- DATA BLOCK:
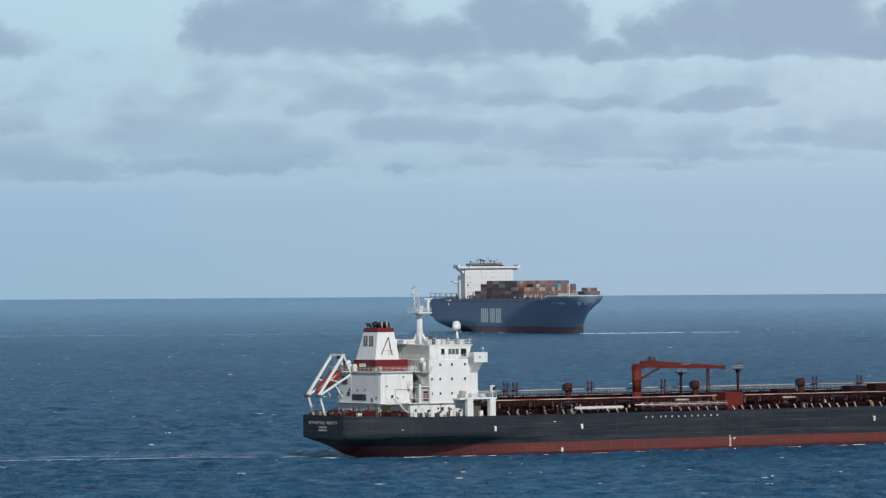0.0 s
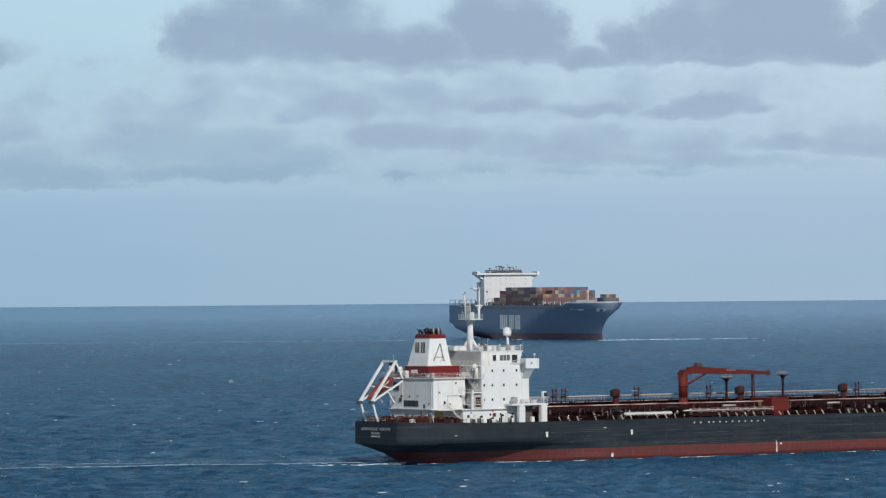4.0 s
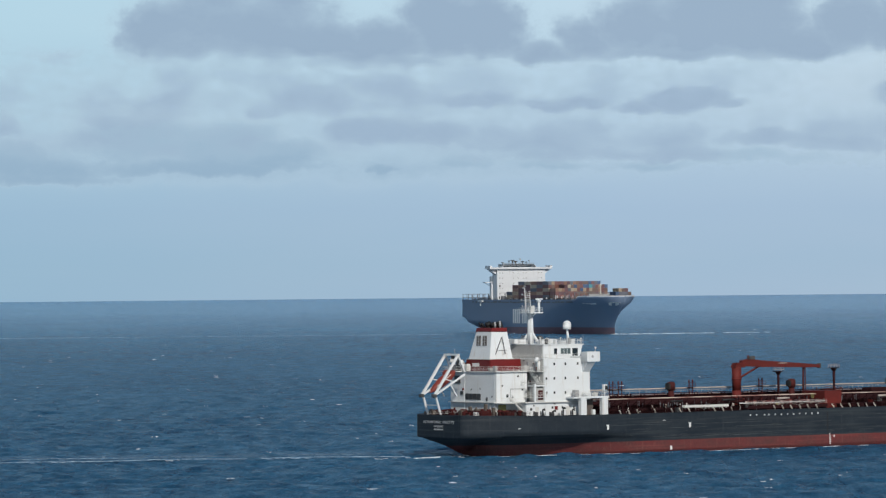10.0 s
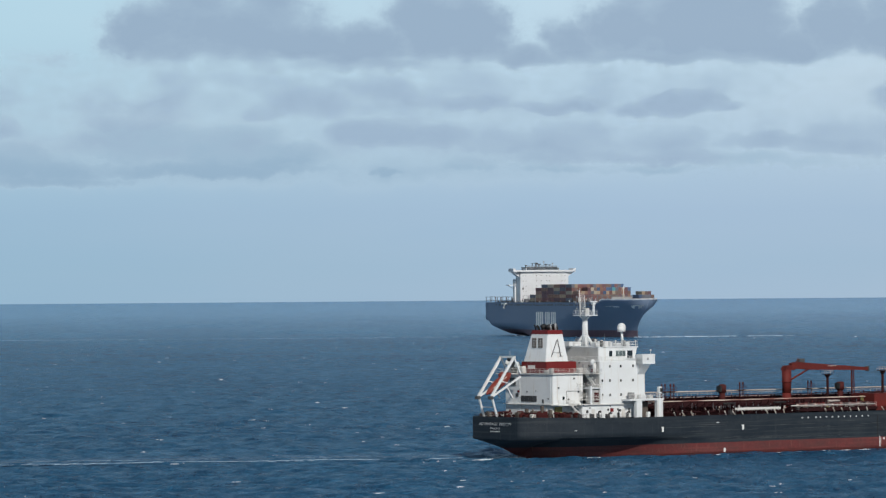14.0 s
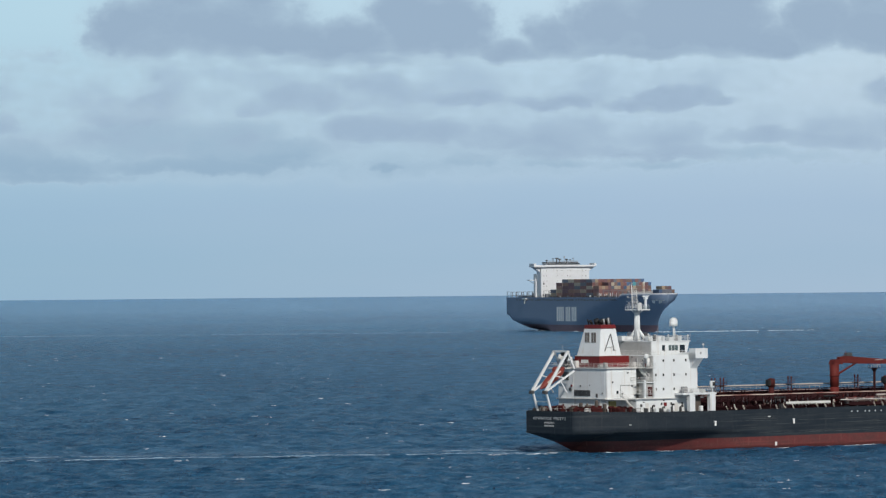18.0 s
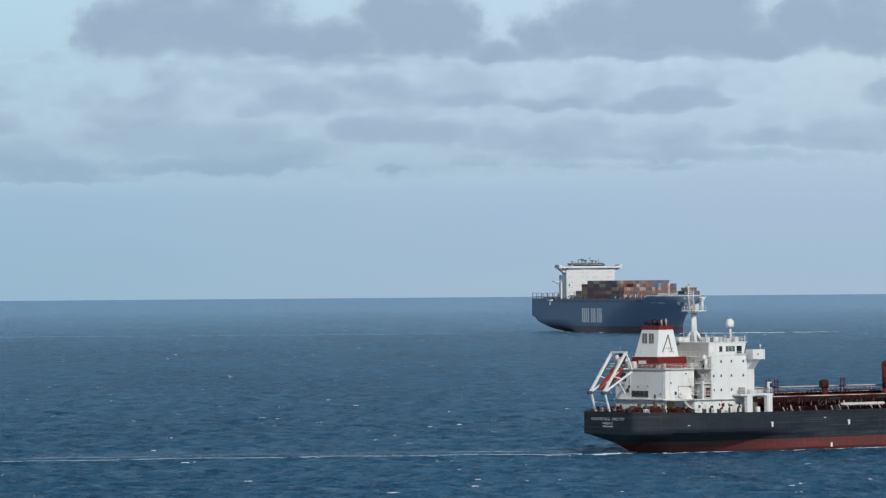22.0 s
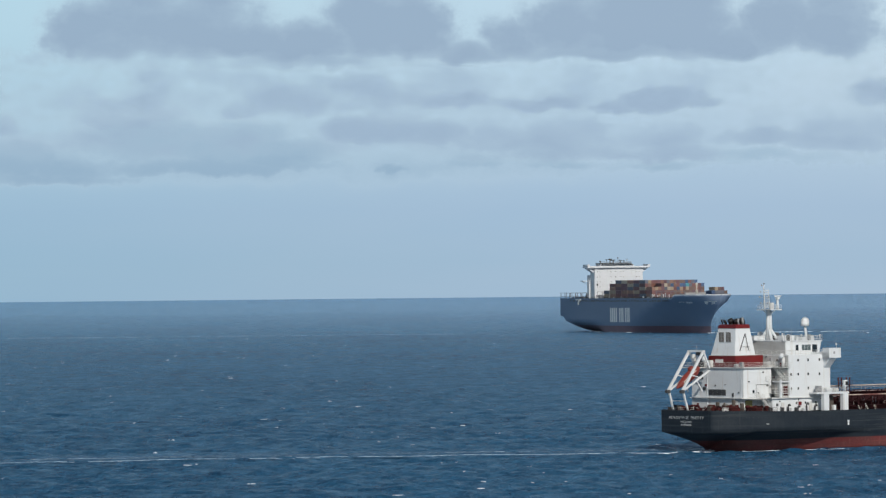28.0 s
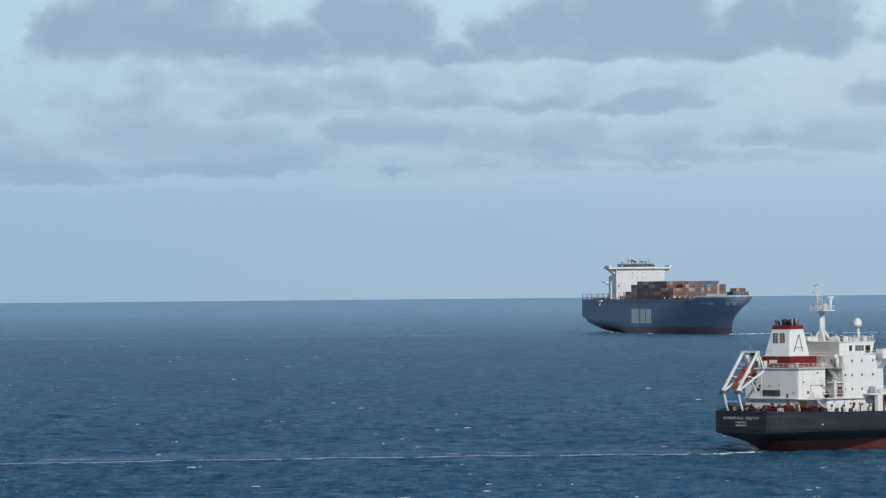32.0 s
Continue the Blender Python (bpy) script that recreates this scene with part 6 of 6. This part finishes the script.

- WHAT THE TASK ASKS: Retype the whole listing, keeping every line identical and omitting all pictures.

- RESPONSE TO THE TASK:
0.0 s
4.0 s
10.0 s
14.0 s
18.0 s
22.0 s
28.0 s
32.0 s
Continue the Blender Python (bpy) script that recreates this scene with part 6 of 6. This part finishes the script.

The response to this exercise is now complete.